* Available data

========

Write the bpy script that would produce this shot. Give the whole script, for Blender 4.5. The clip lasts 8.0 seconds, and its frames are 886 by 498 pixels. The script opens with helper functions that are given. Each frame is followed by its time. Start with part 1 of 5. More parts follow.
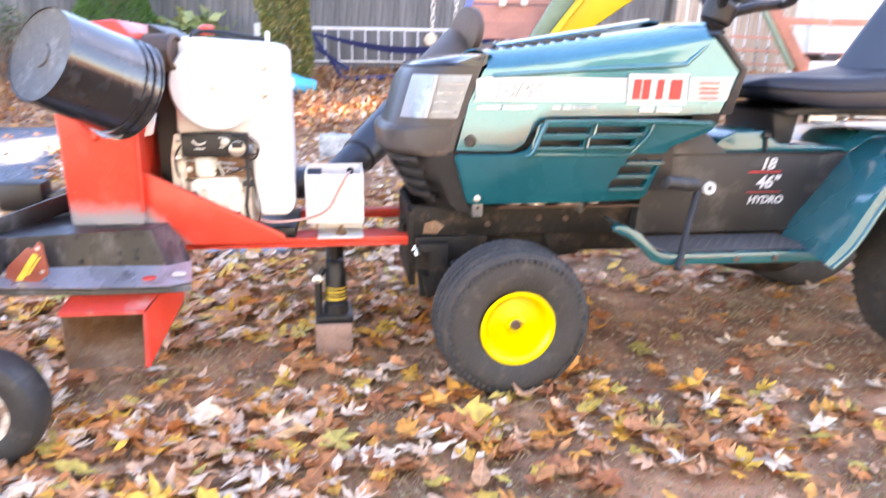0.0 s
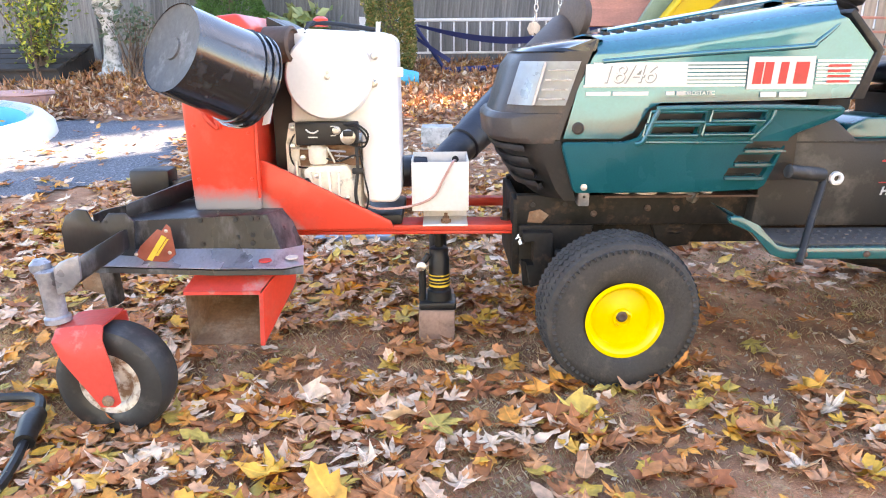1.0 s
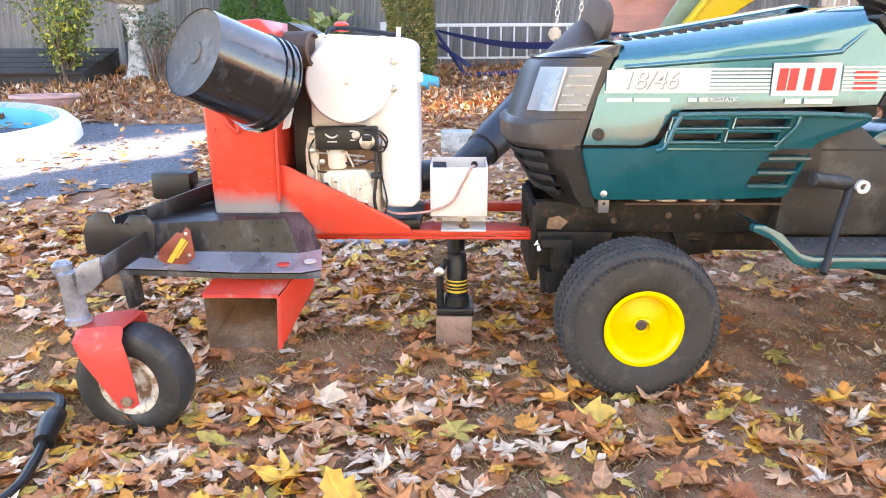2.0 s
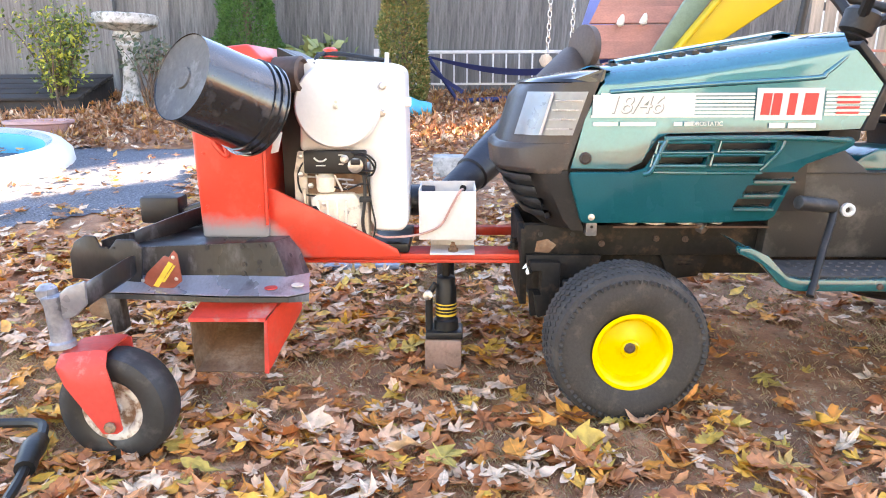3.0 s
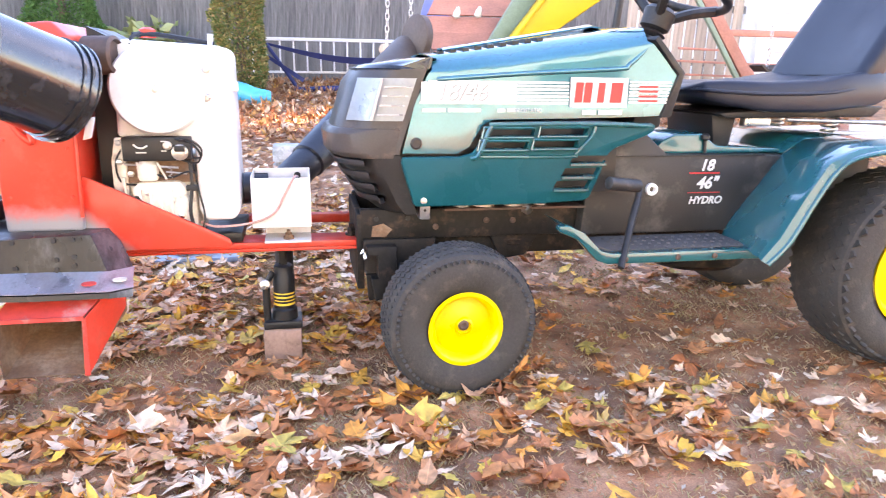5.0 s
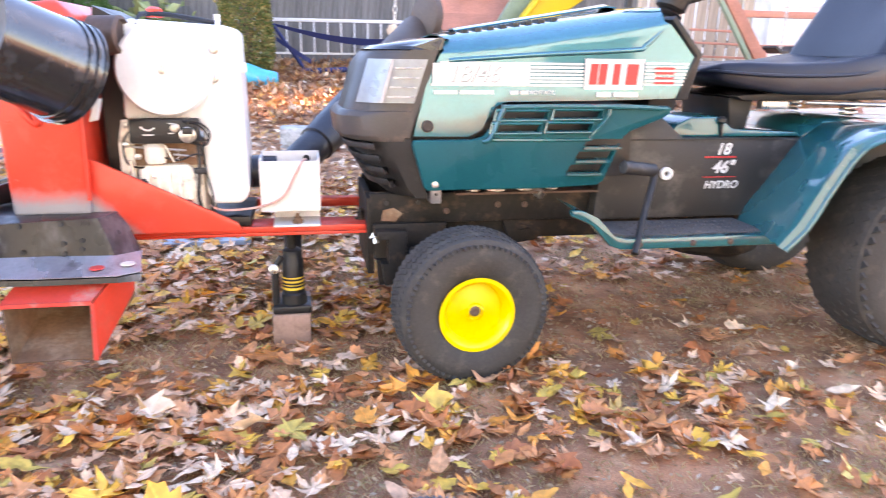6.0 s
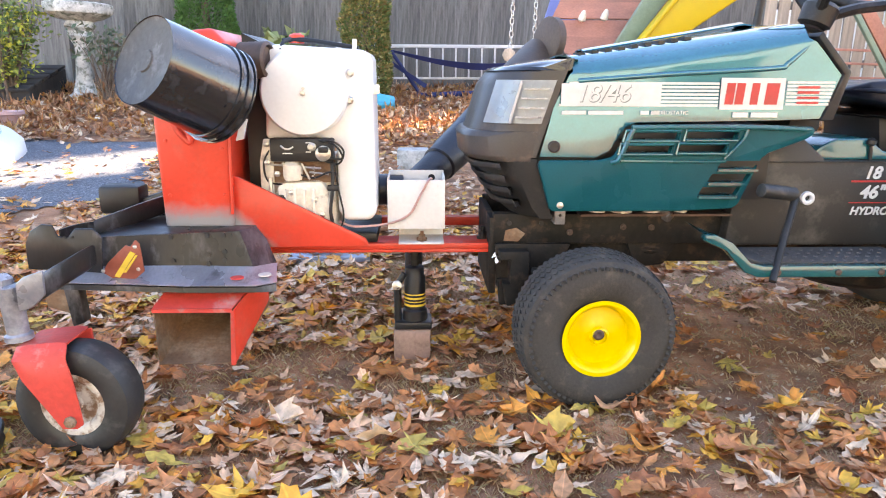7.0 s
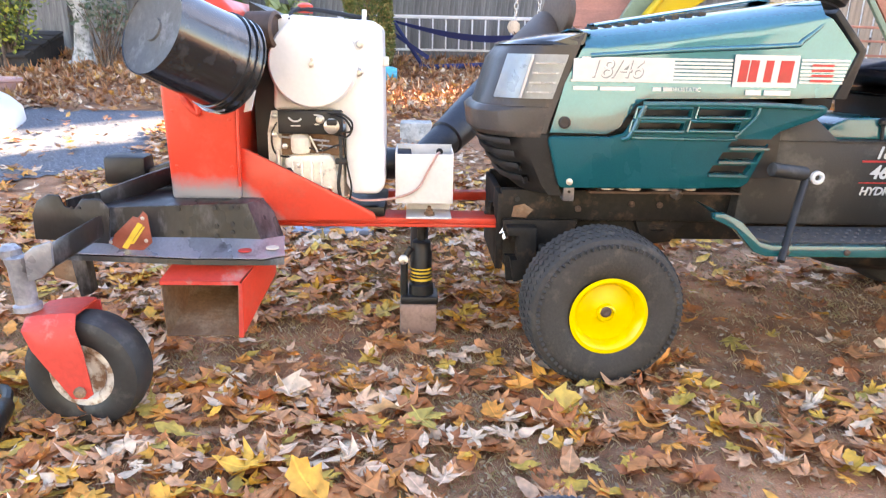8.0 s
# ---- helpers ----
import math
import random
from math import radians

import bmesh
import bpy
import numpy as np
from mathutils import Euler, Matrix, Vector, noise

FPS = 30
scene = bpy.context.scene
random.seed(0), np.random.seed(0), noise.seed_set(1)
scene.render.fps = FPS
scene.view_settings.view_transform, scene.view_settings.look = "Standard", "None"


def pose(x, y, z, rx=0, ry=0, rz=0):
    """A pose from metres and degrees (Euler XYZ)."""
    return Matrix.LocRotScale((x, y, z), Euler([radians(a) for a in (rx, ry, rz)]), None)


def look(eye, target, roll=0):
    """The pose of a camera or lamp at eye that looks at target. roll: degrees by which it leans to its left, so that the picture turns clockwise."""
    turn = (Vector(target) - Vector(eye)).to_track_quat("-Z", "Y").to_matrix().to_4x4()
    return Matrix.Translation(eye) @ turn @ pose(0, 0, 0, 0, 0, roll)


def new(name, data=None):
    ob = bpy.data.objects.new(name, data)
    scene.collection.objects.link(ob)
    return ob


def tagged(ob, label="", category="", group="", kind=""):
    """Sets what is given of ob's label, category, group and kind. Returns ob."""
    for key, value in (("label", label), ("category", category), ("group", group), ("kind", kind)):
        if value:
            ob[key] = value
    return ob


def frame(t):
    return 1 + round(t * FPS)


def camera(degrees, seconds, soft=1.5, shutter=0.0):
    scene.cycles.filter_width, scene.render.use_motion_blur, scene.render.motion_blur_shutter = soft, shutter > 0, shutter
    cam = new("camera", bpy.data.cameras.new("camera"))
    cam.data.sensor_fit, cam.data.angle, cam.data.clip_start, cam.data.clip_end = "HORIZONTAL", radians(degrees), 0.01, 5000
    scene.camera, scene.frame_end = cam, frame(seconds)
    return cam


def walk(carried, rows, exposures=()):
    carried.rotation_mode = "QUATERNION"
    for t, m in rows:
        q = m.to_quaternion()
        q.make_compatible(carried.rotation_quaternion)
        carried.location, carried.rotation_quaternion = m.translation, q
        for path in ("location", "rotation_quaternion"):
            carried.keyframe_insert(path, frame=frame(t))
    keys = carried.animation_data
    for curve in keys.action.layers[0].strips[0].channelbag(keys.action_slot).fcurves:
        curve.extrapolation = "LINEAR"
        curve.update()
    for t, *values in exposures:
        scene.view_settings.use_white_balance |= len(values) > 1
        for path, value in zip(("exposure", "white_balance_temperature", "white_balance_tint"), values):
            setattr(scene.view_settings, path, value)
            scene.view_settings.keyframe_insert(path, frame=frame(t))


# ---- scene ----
cam = camera(65.2, 8.0, soft=1.0, shutter=0.3)
PATH = [
    (0, (-0.422, -1.602, 0.857), (-0.145, 0.306, 0.324), 0.8),
    (0.2, (-0.409, -1.61, 0.846), (-0.265, 0.278, 0.203), -0.2),
    (0.3, (-0.421, -1.593, 0.856), (-0.297, 0.293, 0.203), -0.3),
    (0.5, (-0.434, -1.594, 0.855), (-0.37, 0.311, 0.247), -1.0),
    (1, (-0.444, -1.603, 0.847), (-0.443, 0.318, 0.291), -0.4),
    (2.5, (-0.439, -1.594, 0.847), (-0.5, 0.338, 0.334), -0.4),
    (3, (-0.426, -1.597, 0.843), (-0.463, 0.346, 0.37), -0.2),
    (3.5, (-0.429, -1.601, 0.84), (-0.446, 0.344, 0.373), 0.1),
    (4, (-0.425, -1.602, 0.838), (-0.428, 0.342, 0.368), 1.0),
    (4.5, (-0.41, -1.606, 0.84), (-0.247, 0.322, 0.336), 1.5),
    (4.7, (-0.392, -1.623, 0.837), (-0.118, 0.297, 0.35), 1.1),
    (5.8, (-0.383, -1.61, 0.83), (0.075, 0.258, 0.282), 0.9),
    (6, (-0.394, -1.594, 0.831), (-0.027, 0.295, 0.286), 0.9),
    (6.5, (-0.431, -1.591, 0.823), (-0.282, 0.335, 0.305), 0.1),
    (7, (-0.446, -1.592, 0.821), (-0.373, 0.348, 0.338), 0.3),
    (7.5, (-0.458, -1.589, 0.823), (-0.438, 0.355, 0.351), 0.2),
    (8, (-0.472, -1.585, 0.824), (-0.393, 0.334, 0.267), 1.1),
]
EXPOSURES = [(0, 3.73, 8200, 27), (0.15, 3.63, 8300, 25), (0.3, 3.43, 8400, 22), (1.2, 3.38, 8500, 21), (4.2, 3.40, 8500, 21), (4.5, 3.58, 8300, 24), (4.7, 3.73, 8200, 27), (5.8, 3.68, 8200, 29),
             (6.1, 3.53, 8200, 27), (6.5, 3.36, 8400, 23), (7.0, 3.20, 8600, 21), (7.5, 3.18, 8600, 21), (8.0, 3.29, 8600, 21)]
walk(cam, [(t, look(eye, target, roll)) for t, eye, target, roll in PATH], EXPOSURES)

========

* What to work on
Retype exactly, and only, the lines from the one containing "import math" through the one containing "carried.keyframe_insert(path, frame=frame(t))", both included.

* Task output
import math
import random
from math import radians

import bmesh
import bpy
import numpy as np
from mathutils import Euler, Matrix, Vector, noise

FPS = 30
scene = bpy.context.scene
random.seed(0), np.random.seed(0), noise.seed_set(1)
scene.render.fps = FPS
scene.view_settings.view_transform, scene.view_settings.look = "Standard", "None"


def pose(x, y, z, rx=0, ry=0, rz=0):
    """A pose from metres and degrees (Euler XYZ)."""
    return Matrix.LocRotScale((x, y, z), Euler([radians(a) for a in (rx, ry, rz)]), None)


def look(eye, target, roll=0):
    """The pose of a camera or lamp at eye that looks at target. roll: degrees by which it leans to its left, so that the picture turns clockwise."""
    turn = (Vector(target) - Vector(eye)).to_track_quat("-Z", "Y").to_matrix().to_4x4()
    return Matrix.Translation(eye) @ turn @ pose(0, 0, 0, 0, 0, roll)


def new(name, data=None):
    ob = bpy.data.objects.new(name, data)
    scene.collection.objects.link(ob)
    return ob


def tagged(ob, label="", category="", group="", kind=""):
    """Sets what is given of ob's label, category, group and kind. Returns ob."""
    for key, value in (("label", label), ("category", category), ("group", group), ("kind", kind)):
        if value:
            ob[key] = value
    return ob


def frame(t):
    return 1 + round(t * FPS)


def camera(degrees, seconds, soft=1.5, shutter=0.0):
    scene.cycles.filter_width, scene.render.use_motion_blur, scene.render.motion_blur_shutter = soft, shutter > 0, shutter
    cam = new("camera", bpy.data.cameras.new("camera"))
    cam.data.sensor_fit, cam.data.angle, cam.data.clip_start, cam.data.clip_end = "HORIZONTAL", radians(degrees), 0.01, 5000
    scene.camera, scene.frame_end = cam, frame(seconds)
    return cam


def walk(carried, rows, exposures=()):
    carried.rotation_mode = "QUATERNION"
    for t, m in rows:
        q = m.to_quaternion()
        q.make_compatible(carried.rotation_quaternion)
        carried.location, carried.rotation_quaternion = m.translation, q
        for path in ("location", "rotation_quaternion"):
            carried.keyframe_insert(path, frame=frame(t))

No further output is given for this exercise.